O kadar kalabalık ki şehrin taş yolları yürümekten aşınmış ve cilalanmış vaziyette...
Tabii burada dünyanın en zor şeyi o taşların üzerinde ince topuklu ayakkabıyla yürümektir.
Komik bir görüntü çıkmasına rağmen bunu başaranlar da vardı, bilin bakalım kimlerdi?
Türk kadınının nerede olursa olsun kendini gösterme çabası şaşırtıcı.
Dubrovnik küçük bir alan üzerine kurulu olduğu için korkunç bir trafik problemi var.

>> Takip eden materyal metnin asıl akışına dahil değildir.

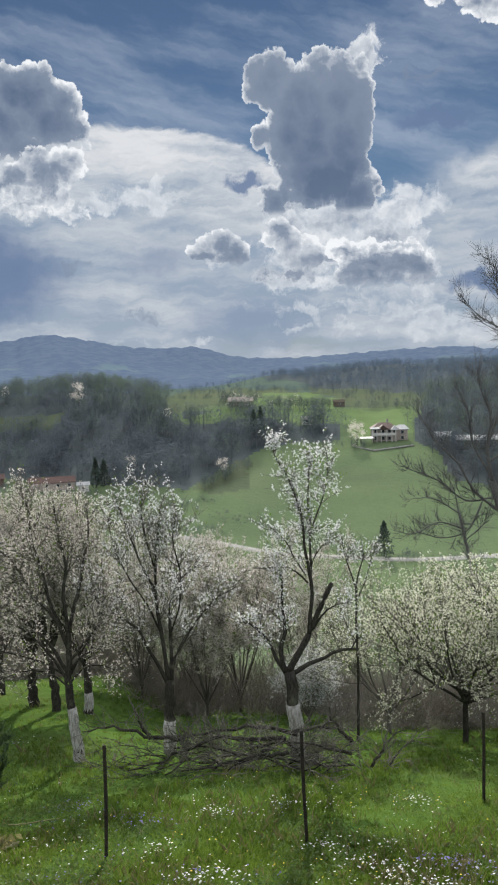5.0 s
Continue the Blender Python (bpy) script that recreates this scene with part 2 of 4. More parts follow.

Şehrin içinde araba kiralamayın, günlüğü 30 eurodan motorsiklet kiralamak daha mantıklı, ben öyle yaptım, çok rahat ettim (ama yanlışlıkla ters yöne girmeyin polis şak diye yakalıyor, tıpkı beni yakaladığı gibi). Bir de kredi kartının çok az yerde geçtiğini unutmayın, nakit çalışmayı seviyorlar, bu yüzden kredi kartınıza güvenmeyin yanınızda nakit getirin.
Dubrovnik’te Rixos...
Ben Dubrovnik’in en güzel koylarından birinde bizim Rixos otelin olduğunu bilmiyordum.
Bilmemem de normalmiş çünkü daha 3-4 aylık bir otel, resmi tanıtımları bile yapılmamış, kampanyalarla açılışı bile duyurulmamış henüz.
Rixos Libertas’ı tesadüfen keşfettim burada...
Dubrovnik’e gelecekler mutlaka kalacakları otelin denize kıyısı olup olmadığına bakmalı, pek çok ünlü otelin sahili bulunmuyor.
Rixos’un ise kendine özel bir koyu, Lokrum adasına bakan muhteşem bir manzarası var, üstelik dünyanın dört bir yanından turistlerin akın akın gittiği Old City’ye de yakın bir konumda.
Binanın ince işçiliği bile tamamlanmamış durumda, odalar pırıl pırıl, şehrin en iyi otellerinden biri.
Giderseniz eğer otelin halkla ilişkilerinde Sabina’yı bulun, 7 yıl kaldığı Türkiye’de Boğaziçi’ni bitirmiş...
Türkçe’yi ana dili Hırvatça gibi konuştuğu için bütün sorunlarınızı çözer.